Here’s another batch of movies from last year that didn’t get much play, but which I liked and think are worth a look. On completing this article, I realized for the first time that all but one of them are documentaries!
It started when a group of teenage soccer players and their coach decided to explore a cave in Thailand. But a deluge of rain flooded the tunnel and prevented their exit. Divers located the boys on a raised rock platform two and a half miles from the entrance. Various methods were suggested. Finally, it was decided to send divers to swim the boys out one at a time. Two divers died during the rescue effort, but somehow all of the boys and the coach were rescued. This documentary, The Rescue, covers the true story very well.
You can always count on Spanish director Pedro Almodovar (Women on the Verge of a Nervous Breakdown, Volver, Talk to Her) for an off-beat, entertaining film. And he doesn’t disappoint in Parallel Mothers. Almodovar’s muse, the beautiful Penelope Cruz, stars as Janis, who shares a hospital room with Ana, and both deliver babies the same day. After DNA tests later, Janis discovers that a switch was inadvertently made. Ana reveals to Janis that her baby has died. Janis struggles with what to do, as she realizes the baby she has at home is Ana’s child.

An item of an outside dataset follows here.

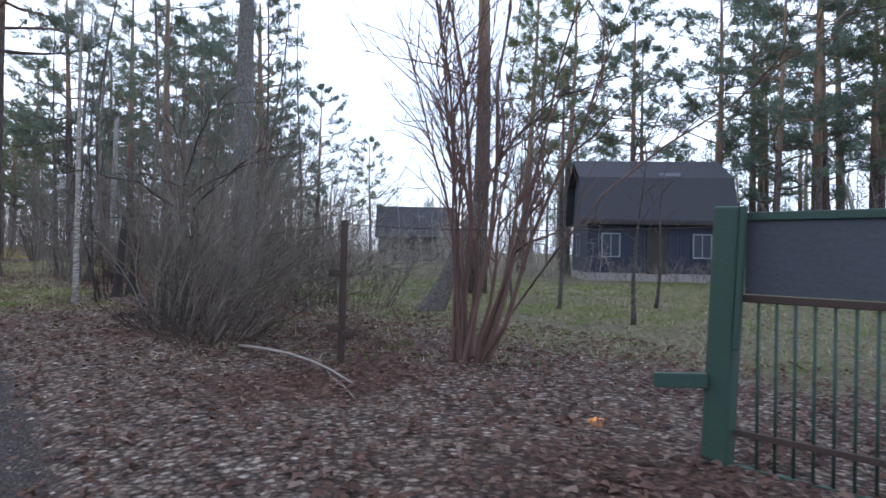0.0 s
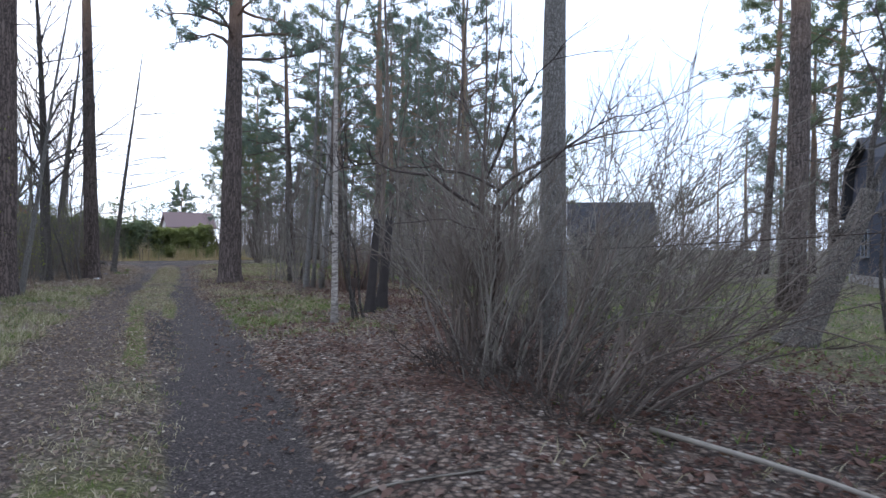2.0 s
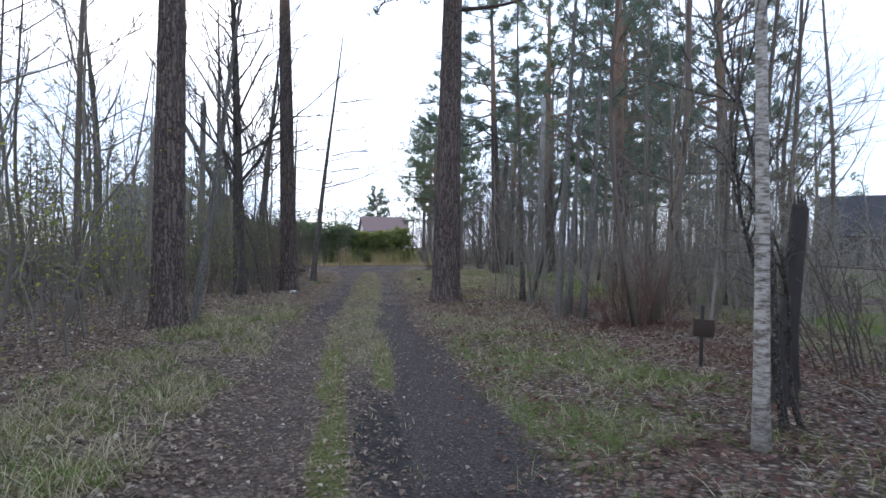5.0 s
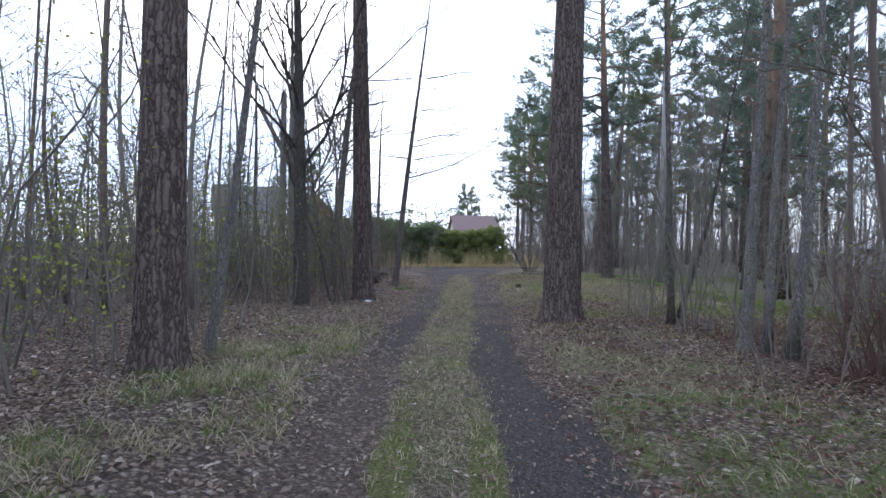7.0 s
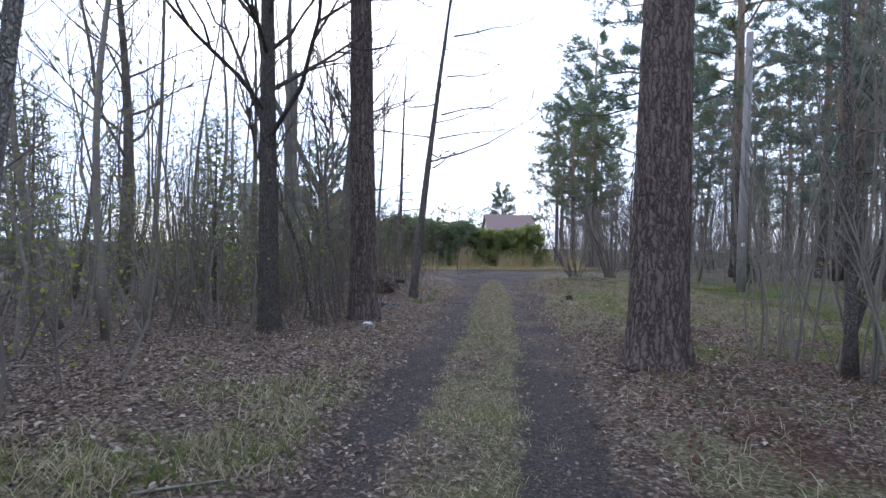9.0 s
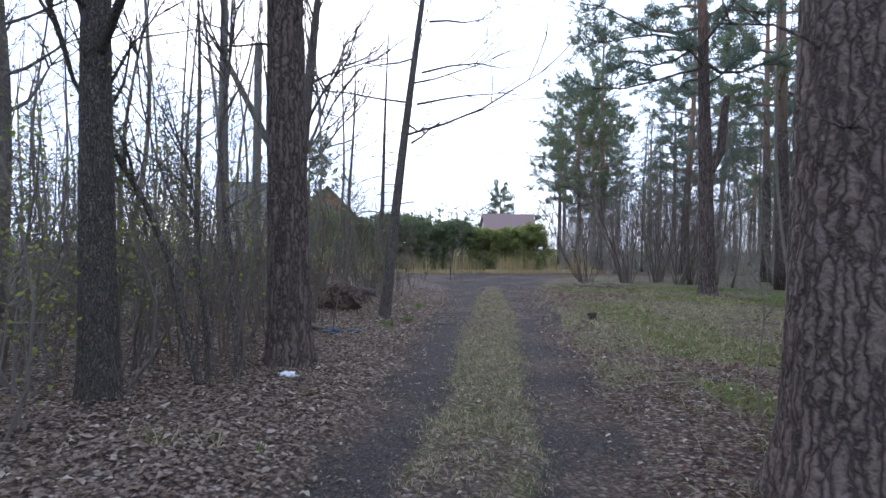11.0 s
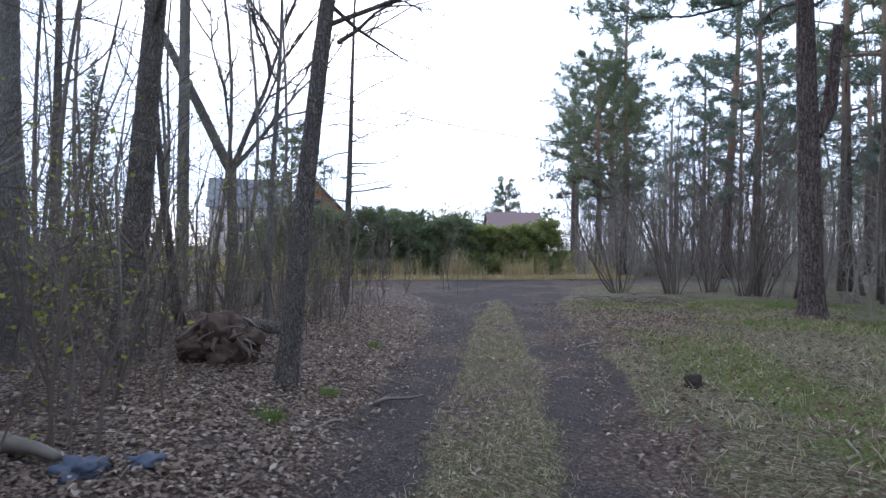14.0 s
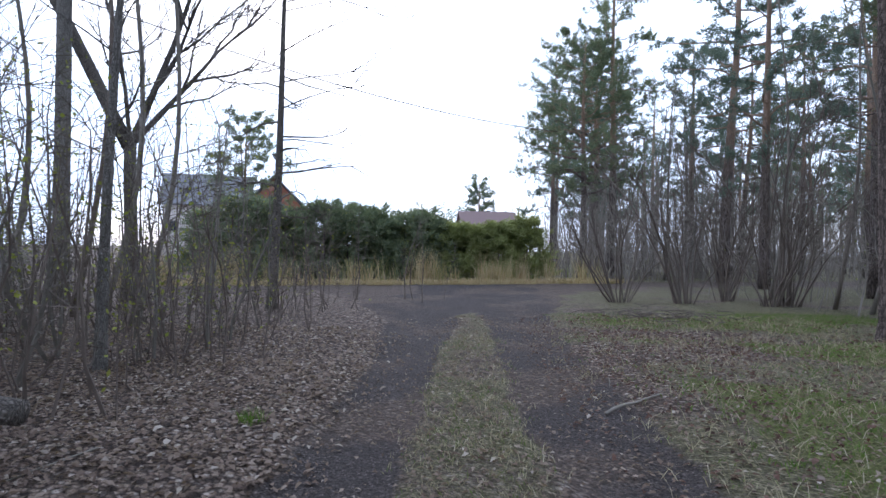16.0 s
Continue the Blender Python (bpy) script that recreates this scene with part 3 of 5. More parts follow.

After discovering that his grandparents had been murdered by the Nazis in a concentration camp, Austrian Luke Holland interviewed over 300 Germans who lived through World War II. Final Account is the documentary account of those interviews, which include everyone from Jewish survivors to SS members. The results are both revealing and chilling. Mr. Holland died shortly after completing this disturbing film.
You won’t see many animated documentaries, but Flee is one of them and it’s a good one. Amin is a talented gay man who has escaped from Afghanistan. His journey to Denmark, his eventual home, is fraught with peril and missteps. He is shipped from country to country, always looking over his shoulder as a refugee with no papers. He eventually finds most of his scattered family, none of which are in Denmark. The fate of his father, imprisoned in Afghanistan, is never discovered.
She rose from being the only female in a very chauvinistic French cooking school to become an internationally celebrated chef and the author of several books on French cooking. Julia is the documentary about her rise to fame and her travails with colleagues and publishers. The mostly fictional Julie and Julia (2009) is frankly more entertaining, though both of these are very good films.
All of the movies in this article are available on DVD. Julia and The Rescue are fine for kids. The rest are for adults.